November 10, 2024

Sandy Hook families get approval to dig into Alex Jones’s finances

Sandy #Sandy

FILE PHOTO: Infowars founder Alex Jones speaks after appearing at his Sandy Hook defamation trial in Waterbury © Thomson Reuters FILE PHOTO: Infowars founder Alex Jones speaks after appearing at his Sandy Hook defamation trial in Waterbury

By Dietrich Knauth

(Reuters) – A U.S. bankruptcy judge on Tuesday allowed victims of the 2012 Sandy Hook massacre to retain a forensic financial investigator to dig into the finances of bankrupt right-wing conspiracy theorist Alex Jones, who for years falsely claimed that the shooting was a hoax.

Jones and his company Free Speech Systems have been found liable for $1.5 billion in two defamation trials over lies that Jones spread about the deadly elementary school massacre in Newtown, Connecticut. The Sandy Hook families said that they need specialized assistance to review Jones’ assets, income, and ability to pay those verdicts.

U.S. Bankruptcy Judge Christopher Lopez in Houston, Texas on Tuesday approved the families’ request to retain Nardello & Co, which is providing its services on a pro bono basis.

Jones’s attorney, Vickie Driver, told Lopez that Jones has had some difficulty in providing complete financial reports to the bankruptcy court. Jones filed preliminary financial statements earlier in February, but listed several trusts that held unknown assets.

“We are trying to locate every single trust and figure out what every single trust owns, and we are starting to get to what I would consider the final layers of the onion,” Driver said in court.

Jones filed for personal bankruptcy in December, saying he could afford to pay less than 1% of the judgments handed down in two Sandy Hook defamation trials.
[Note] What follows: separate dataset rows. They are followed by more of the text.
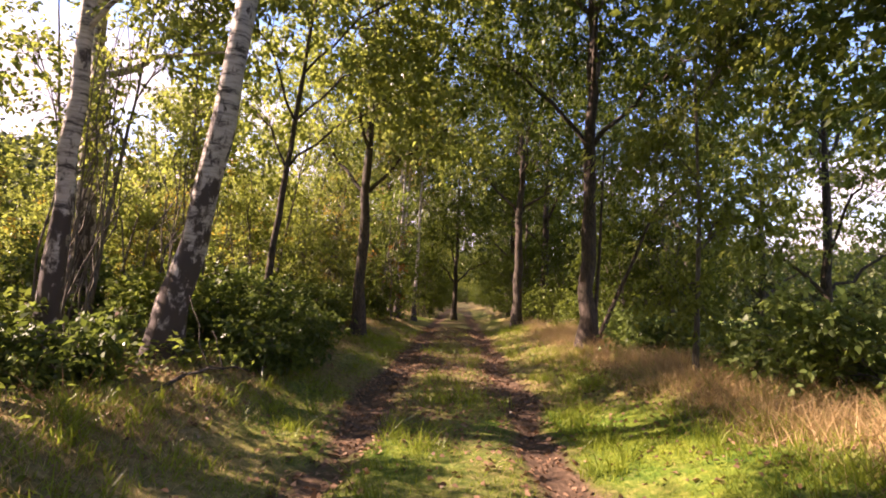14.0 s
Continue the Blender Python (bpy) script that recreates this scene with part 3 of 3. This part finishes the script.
# ---- the cherry tree at the lane's mouth ----
make_tree("cherry_tree", "broad dark-leaved cherry tree with branches sweeping low over the meadow", "tree", (1.15, 19.3),
          [(0.38, 0, 1.4), (0.72, 0, 2.9), (1.1, 0, 5.0), (1.9, 0.2, 7.5), (2.6, 0.3, 10.0)], 0.12,
          [(2.7, 0.3, 9.4, 1.4, 1.5, 1.5), (1.0, 0, 7.7, 2.0, 2, 1.7), (3.5, 0, 7.8, 1.6, 1.8, 1.4), (-0.2, 0, 5.7, 1.8, 2.2, 1.9), (2.0, -0.4, 5.7, 2.2, 2.6, 1.9), (4.2, -0.6, 5.3, 1.7, 2.1, 1.4),
           (5.4, -1.4, 4.5, 1.4, 1.6, 0.9), (4.0, 0.3, 3.3, 1.9, 2.2, 1.3), (1.5, 0.2, 3.5, 2.3, 2.4, 1.5), (-0.5, 0.7, 3.3, 1.3, 1.4, 1.5), (3.0, 0.6, 1.9, 1.6, 1.8, 0.9), (-0.4, 0.8, 1.8, 1.1, 0.9, 0.8), (6.0, -1.7, 3.5, 0.6, 0.8, 0.7), (5.0, -0.8, 6.4, 1.2, 1.3, 0.7), (3.9, -1.2, 2.4, 0.9, 0.9, 0.9),
           (0.6, -0.7, 1.75, 1.0, 0.7, 0.6), (1.8, -0.6, 2.1, 1.1, 0.8, 0.8)],
          BARK_CHERRY, LEAF_CHERRY, clumps=1400, twigs=4, per=12, leaf_size=(0.122, 0.056), reach=0.48, droop=0.5, gaps=0.67, seed=2, limb_r=0.3,
          forks=(([(-0.15, 0.1, 0), (-0.12, 0, 2), (-0.2, 0, 4.2), (0.0, 0, 6.4)], 0.085), ([(0.2, -0.1, 0), (0.55, -0.2, 0.7), (1.4, -0.2, 2.2), (2.6, -0.4, 3.0)], 0.055), ([(0.1, 0.2, 0), (-0.35, 0.2, 0.9), (-0.7, 0.2, 2.4)], 0.04),
                 ([(-0.25, -0.1, 0), (-0.45, -0.15, 0.7), (-0.55, -0.2, 1.9)], 0.04), ([(0.0, -0.2, 0), (0.12, -0.3, 0.8), (0.1, -0.35, 1.8)], 0.045), ([(0.3, 0.1, 0), (0.42, 0.2, 1.0), (0.55, 0.3, 2.4)], 0.05)))
for i, (x, y, w, h) in enumerate(((0.4, 21.2, 0.6, 0.9), (1.9, 20.2, 0.6, 0.8), (0.9, 22.4, 0.8, 1.5))):
    make_shrub("sucker_bush", "low leafy suckers round the cherry tree's foot", "shrub", (x, y), [(0, 0, h * 0.45, w, w * 0.8, h * 0.42), (0.2, 0.1, h * 0.7, w * 0.6, w * 0.6, h * 0.35)],
               LEAF_OAK, clumps=120, twigs=4, per=9, leaf_size=(0.1, 0.05), reach=0.35, seed=700 + i, stems=8, stem_r=0.01, gaps=0.35, group="suckers round the cherry tree")

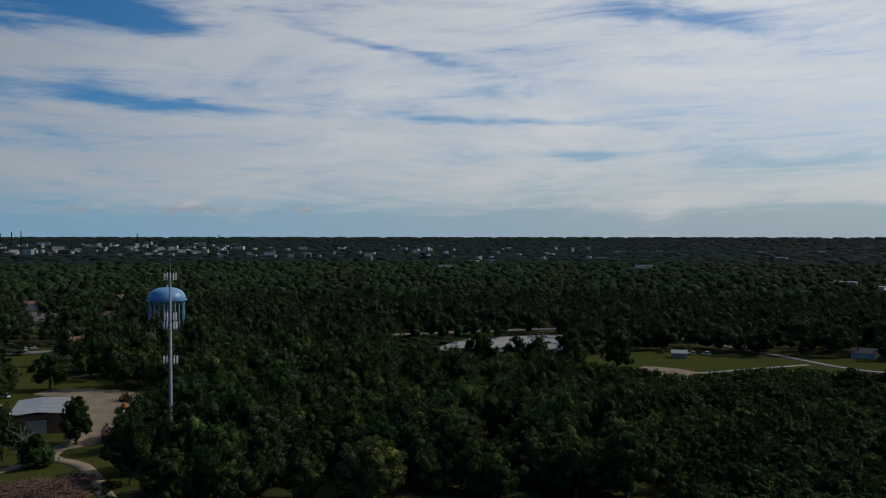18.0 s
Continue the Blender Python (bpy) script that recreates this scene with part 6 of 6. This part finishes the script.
def arch_bridge(p, q, deck, rise, label):
    """A steel through-arch road bridge with truss approaches."""
    p, q = Vector((*p, 0)), Vector((*q, 0))
    d = (q - p)
    n = d.length
    root = thing("arch_bridge", p.x, p.y, None, math.degrees(math.atan2(d.y, d.x)))
    part("deck", boxes((-n * 0.75, n * 1.75, -7, 7, deck, deck + 2.5)), M["mast"], root)
    for s in (-7, 7):
        top, prev = bmesh.new(), None
        for k in range(17):
            t = k / 16
            c = Vector((t * n, s, deck + rise * 4 * t * (1 - t)))
            if prev is not None:
                tube(prev, c, 1.0, None, 5, top)
                tube(prev - Vector((0, 0, rise * 0.16)), c - Vector((0, 0, rise * 0.16)), 0.9, None, 5, top)
                tube(prev, c - Vector((0, 0, rise * 0.16)), 0.6, None, 4, top)
            tube(c, (c.x, c.y, deck), 0.6, None, 4, top)
            prev = c
        part("arch", top, M["mast"], root)
    for k in range(11):
        x = -n * 0.72 + k * n * 0.245
        if not 0.02 * n < x < 0.98 * n:
            part("pier", boxes((x - 2, x + 2, -7, 7, -25, deck)), M["concrete"], root)
    return tagged(root, label, "bridge")


arch_bridge(heading(268.6).xy * 3350, heading(264.9).xy * 3420, 27, 22, "grey steel arch bridge over the far river")


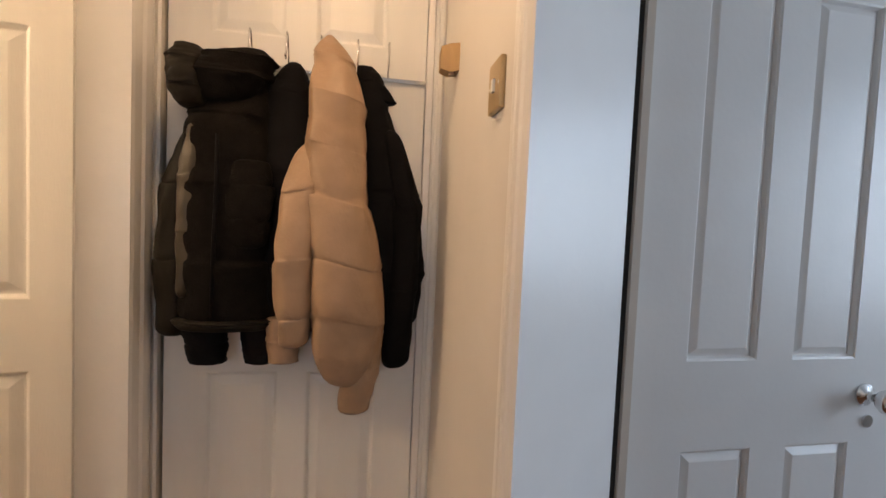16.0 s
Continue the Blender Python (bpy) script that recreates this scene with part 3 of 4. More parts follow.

Lopez will decide in March if Jones has to face a third Sandy Hook defamation trial.

The families are also investigating Jones’ efforts to start new businesses outside of his Free Speech Systems network of companies, which filed for bankruptcy in July, including a new podcast called Alex Jones Live and a business that sells collectible silver coins.

The Sandy Hook families have expressed concern that Jones is using bankruptcy to limit payments on the defamation judgments while attempting to collect income outside of the bankruptcy court’s oversight.

Jones claimed for years that the 2012 killing of 20 students and six staff members at Sandy Hook Elementary School was staged as part of a government plot to seize Americans’ guns.